Grüne wollen Europaarbeit stärken

Die Grünen wollen vor allem die zweite Säule, die Europaarbeit, stärken. In München sei zum Beispiel ein eigener Unterausschuss des Gemeinderates gegründet worden, um politisch besser auf die ständigen neuen Anforderungen der EU reagieren zu können, sagt Stadträtin Niombo Lomba. Daneben müsse in den Städtepartnerschaften die Zivilgesellschaft gestärkt werden: Bürgerschaftlich getragene Initiativen sollten mehr gemeinsame Projekte machen, so Niombo Lomba.

Alexander Kotz, der Chef der CDU-Ratsfraktion, sieht eher die wirtschaftlichen Aspekte der Partnerschaft vernachlässigt. Gerade kleinere Unternehmen könnten von den Außenbeziehungen Stuttgarts stärker profitieren, so Kotz. Daneben könnte er sich eine Partnerschaft mit einer Stadt in Südamerika oder China vorstellen: „So könnte man den Veränderungen, die die Welt in den letzten Jahrzehnten erlebt hat, Rechnung tragen.“ Die bisher letzte Partnerstadt ist Samara in Russland; die Beziehungen wurden 1992 aufgenommen.

CDU hat Verständnis für Kuhns Bescheidenheit

OB Fritz Kuhn hat sich jetzt erstmals zu seiner Außenpolitik geäußert – in den ersten Monaten seiner Amtszeit hatte er andere Prioritäten gesetzt, wofür sogar sein politischer Widerpart Alexander Kotz Verständnis hat. Kuhn möchte zunächst eine Bestandsaufnahme vornehmen und für alle Partnerstädte die Frage stellen, welchen Nutzen die Beziehung für beide Städte habe: „Man muss wissen, wohin man will.“ Wenn klar sei, dass eine Beziehung eher wirtschaftlich oder kulturell ausgerichtet sei, könne man dort in die Tiefe gehen.
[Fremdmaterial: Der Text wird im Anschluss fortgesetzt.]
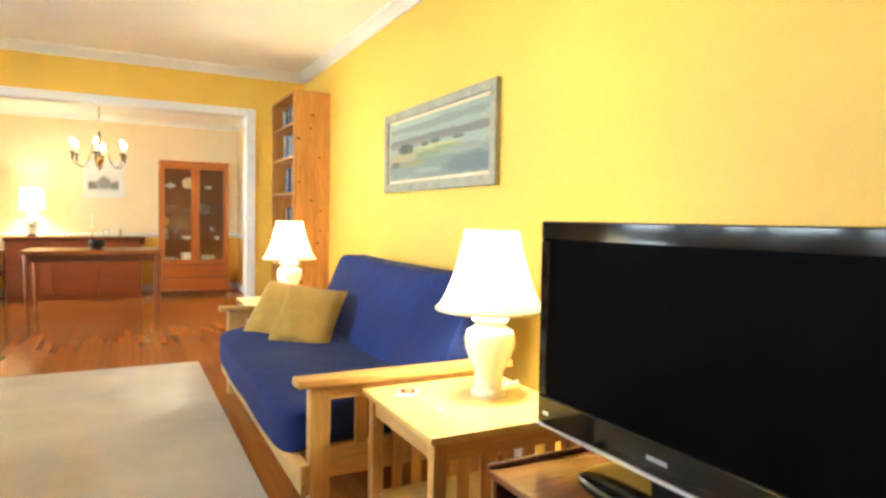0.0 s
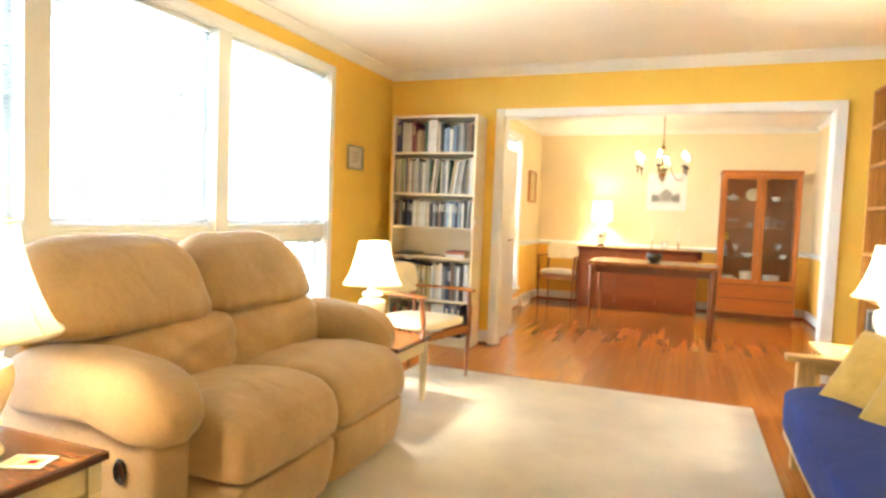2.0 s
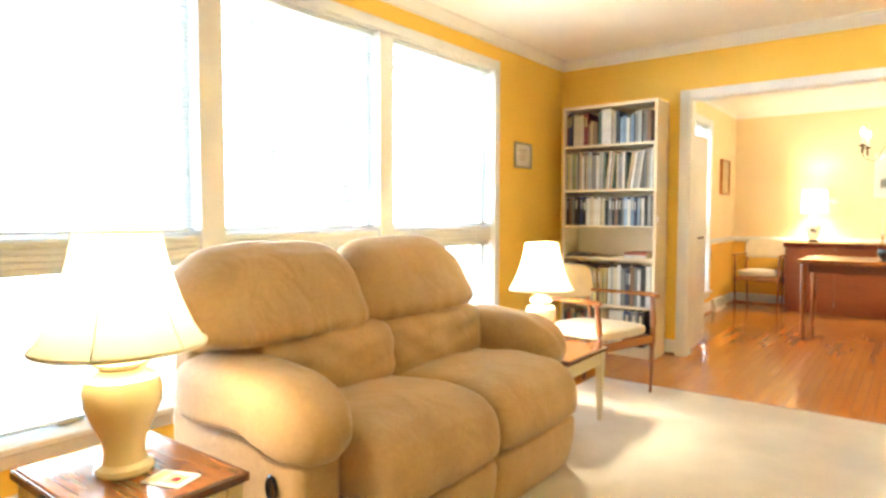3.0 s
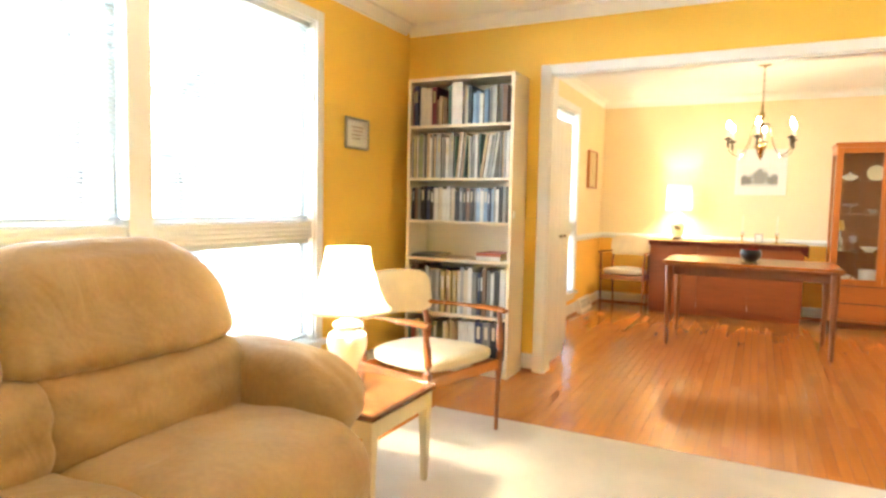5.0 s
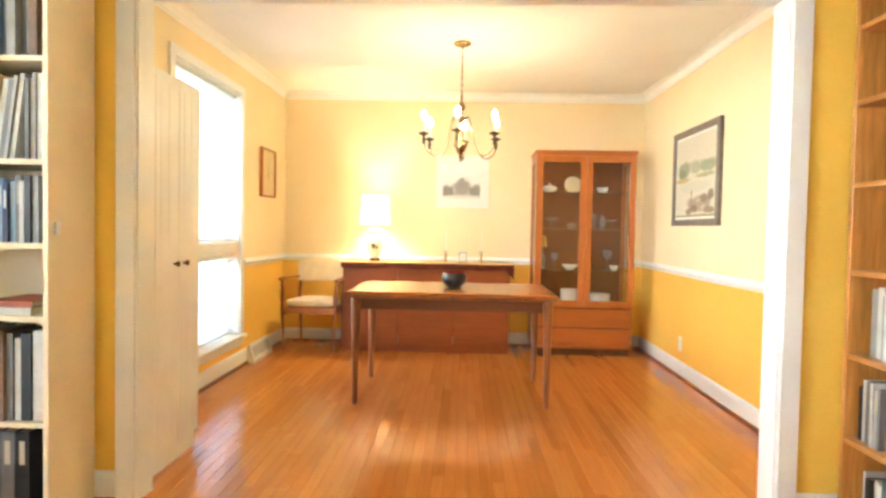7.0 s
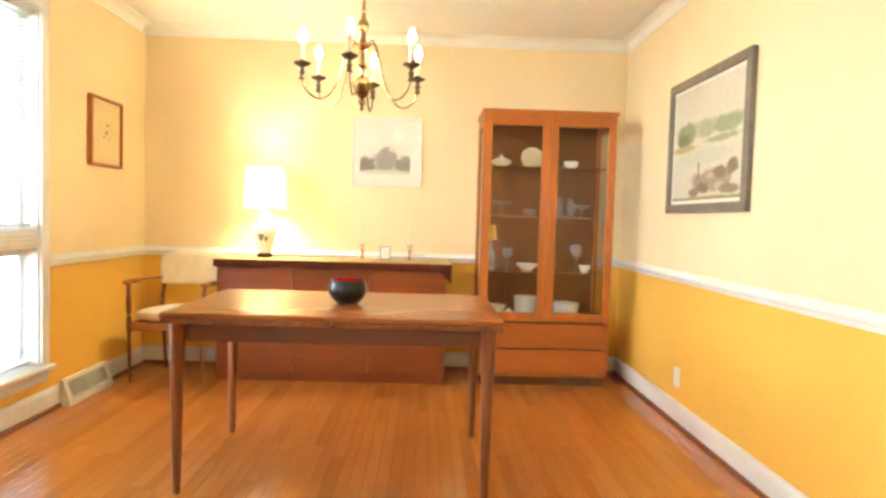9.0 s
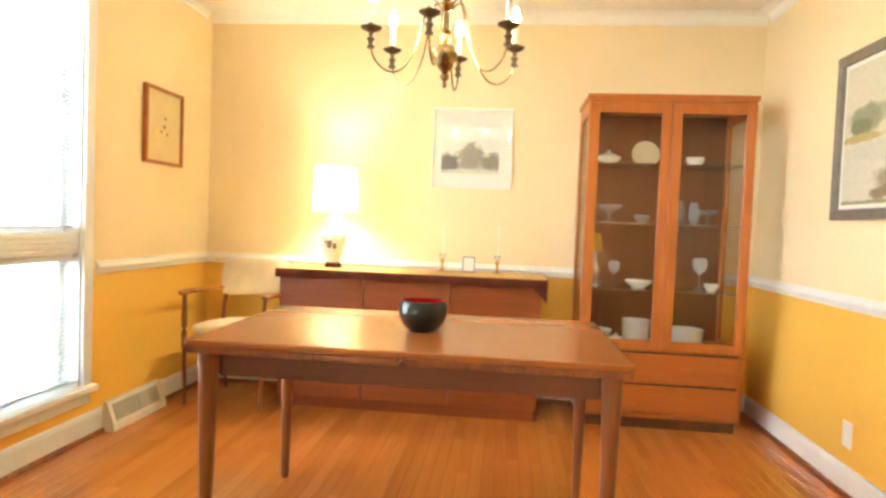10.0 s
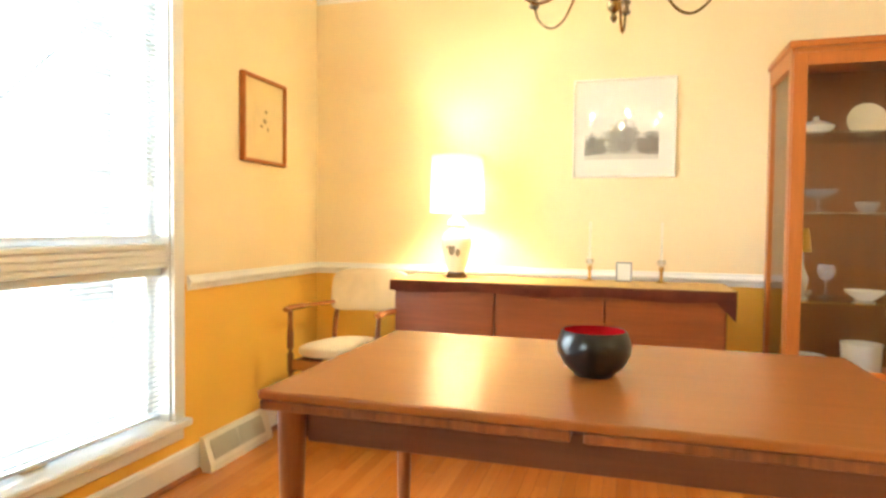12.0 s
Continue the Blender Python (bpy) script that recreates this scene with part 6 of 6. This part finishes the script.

Einer elften Partnerschaft ist Kuhn nicht völlig abgeneigt, sie hat für ihn aber nicht Priorität. Wenn, dann käme für ihn eine Stadt aus China, der Türkei, aus Israel oder Schwarzafrika in Frage. Weltreisender wie sein Vorgänger will Kuhn nicht werden: „Ein OB muss schauen, dass er in der Stadt ist“, sagt Fritz Kuhn ganz klar. So sind neun Monate vergangen, bis der OB jetzt erstmals auf Auslandsreise geht: Am Donnerstag führt er die Delegation nach Lodz an.